— start DATA LINES —

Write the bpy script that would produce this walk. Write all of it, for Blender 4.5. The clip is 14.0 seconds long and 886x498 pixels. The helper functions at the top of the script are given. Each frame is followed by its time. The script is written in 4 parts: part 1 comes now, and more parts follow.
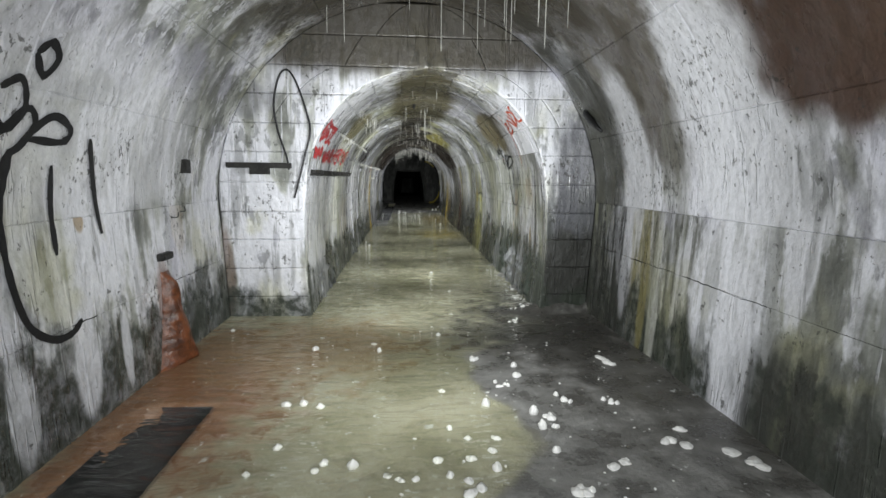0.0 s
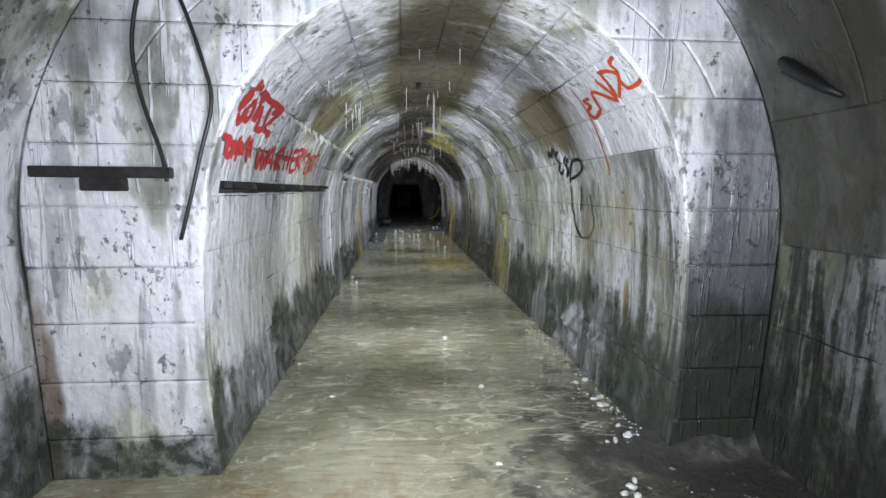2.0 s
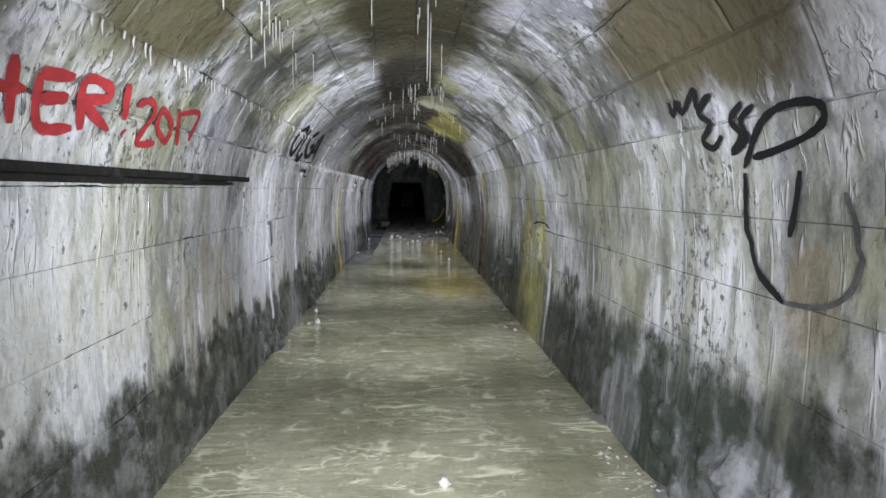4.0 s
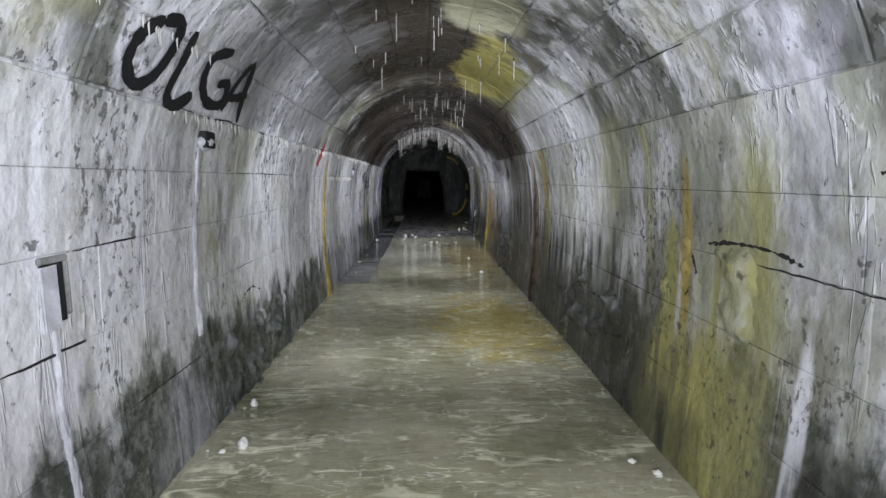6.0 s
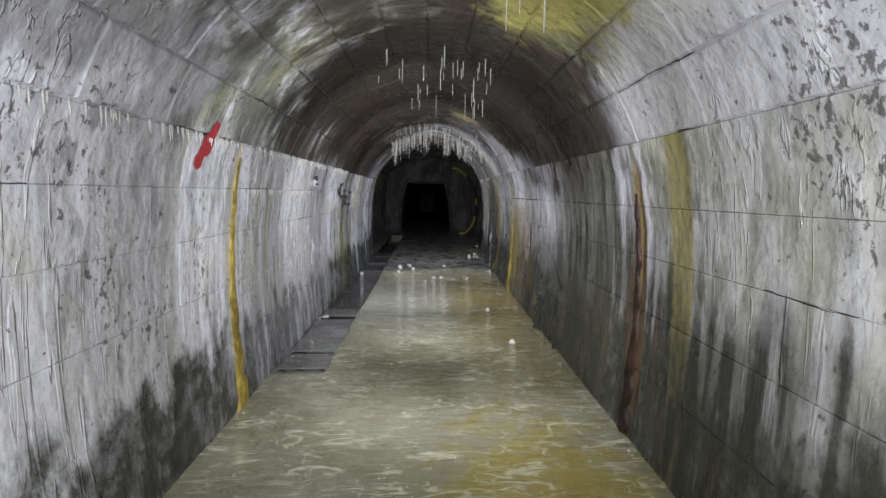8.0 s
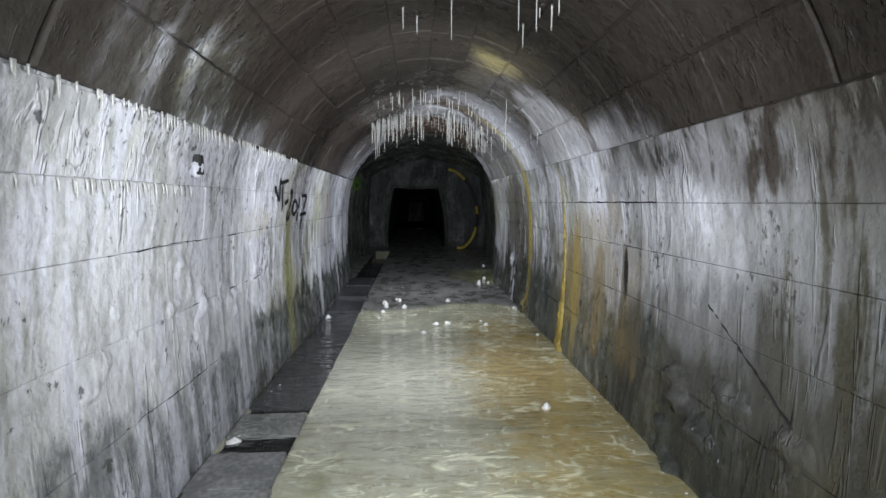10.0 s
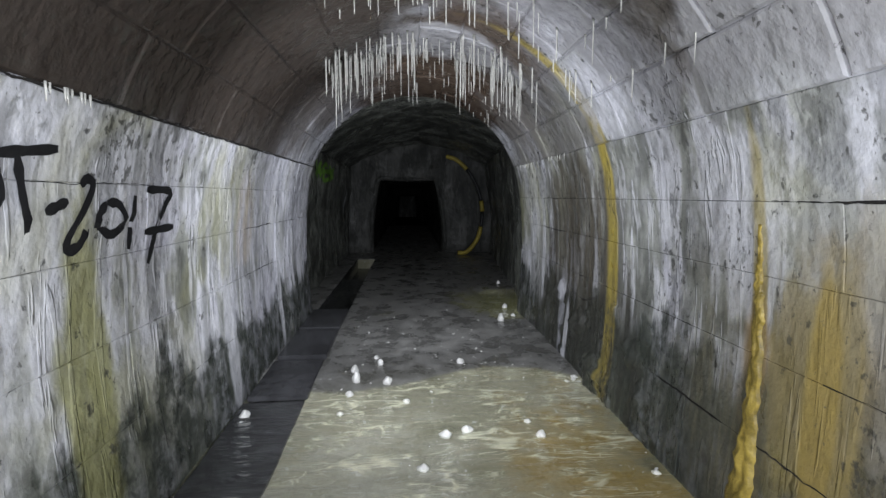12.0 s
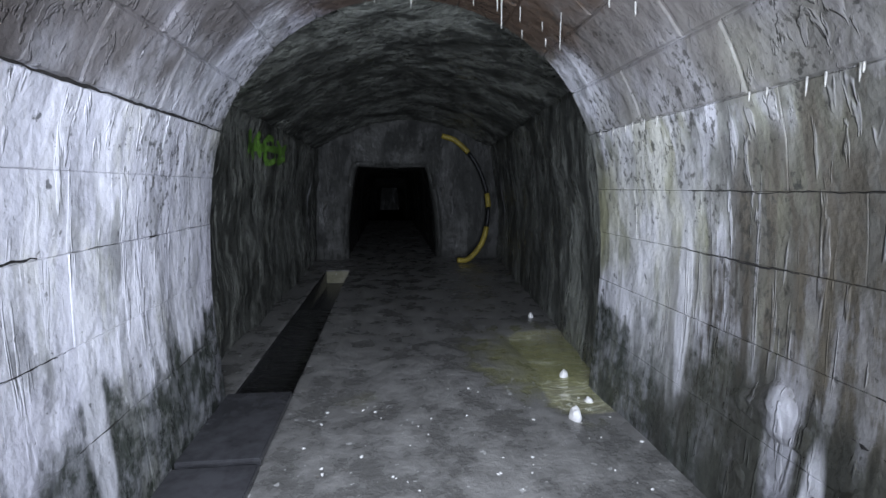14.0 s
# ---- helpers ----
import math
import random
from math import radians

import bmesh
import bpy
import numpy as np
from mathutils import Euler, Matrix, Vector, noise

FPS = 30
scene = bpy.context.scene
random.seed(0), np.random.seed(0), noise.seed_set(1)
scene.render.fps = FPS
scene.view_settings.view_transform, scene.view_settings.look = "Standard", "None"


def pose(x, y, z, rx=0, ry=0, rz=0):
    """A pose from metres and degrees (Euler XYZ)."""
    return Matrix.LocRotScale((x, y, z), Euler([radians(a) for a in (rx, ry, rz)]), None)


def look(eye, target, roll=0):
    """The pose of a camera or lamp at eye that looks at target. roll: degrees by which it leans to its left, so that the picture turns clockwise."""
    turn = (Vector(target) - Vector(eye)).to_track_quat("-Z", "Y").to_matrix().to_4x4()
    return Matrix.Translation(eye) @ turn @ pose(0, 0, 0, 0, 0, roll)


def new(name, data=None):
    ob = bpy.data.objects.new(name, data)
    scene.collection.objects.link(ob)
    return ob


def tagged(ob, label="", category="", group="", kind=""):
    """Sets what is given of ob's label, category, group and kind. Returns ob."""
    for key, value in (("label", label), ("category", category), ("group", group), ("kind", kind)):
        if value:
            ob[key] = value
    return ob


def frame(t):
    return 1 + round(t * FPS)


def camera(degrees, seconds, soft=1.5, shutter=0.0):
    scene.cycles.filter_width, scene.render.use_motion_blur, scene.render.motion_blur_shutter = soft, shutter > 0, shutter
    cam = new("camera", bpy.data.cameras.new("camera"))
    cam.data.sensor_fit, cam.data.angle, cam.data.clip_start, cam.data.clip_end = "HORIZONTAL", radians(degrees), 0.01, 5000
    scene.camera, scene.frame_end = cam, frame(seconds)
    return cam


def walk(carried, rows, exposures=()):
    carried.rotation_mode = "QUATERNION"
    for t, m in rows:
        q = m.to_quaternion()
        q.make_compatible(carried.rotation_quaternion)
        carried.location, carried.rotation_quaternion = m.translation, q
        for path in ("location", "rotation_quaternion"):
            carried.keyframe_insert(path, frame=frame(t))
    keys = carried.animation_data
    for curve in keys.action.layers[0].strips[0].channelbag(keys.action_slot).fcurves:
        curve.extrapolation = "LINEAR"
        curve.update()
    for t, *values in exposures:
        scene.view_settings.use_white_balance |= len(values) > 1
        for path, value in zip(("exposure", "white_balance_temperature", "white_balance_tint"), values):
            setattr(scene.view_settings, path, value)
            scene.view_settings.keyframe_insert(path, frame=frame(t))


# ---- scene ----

— end DATA LINES —

EXERCISE TASK
Starting at the top of the listing above, reproduce each line up to and including the one with "scene.render.fps = FPS"; omit the pictures.

RESPONSE
Write the bpy script that would produce this walk. Write all of it, for Blender 4.5. The clip is 14.0 seconds long and 886x498 pixels. The helper functions at the top of the script are given. Each frame is followed by its time. The script is written in 4 parts: part 1 comes now, and more parts follow.
0.0 s
2.0 s
4.0 s
6.0 s
8.0 s
10.0 s
12.0 s
14.0 s
# ---- helpers ----
import math
import random
from math import radians

import bmesh
import bpy
import numpy as np
from mathutils import Euler, Matrix, Vector, noise

FPS = 30
scene = bpy.context.scene
random.seed(0), np.random.seed(0), noise.seed_set(1)
scene.render.fps = FPS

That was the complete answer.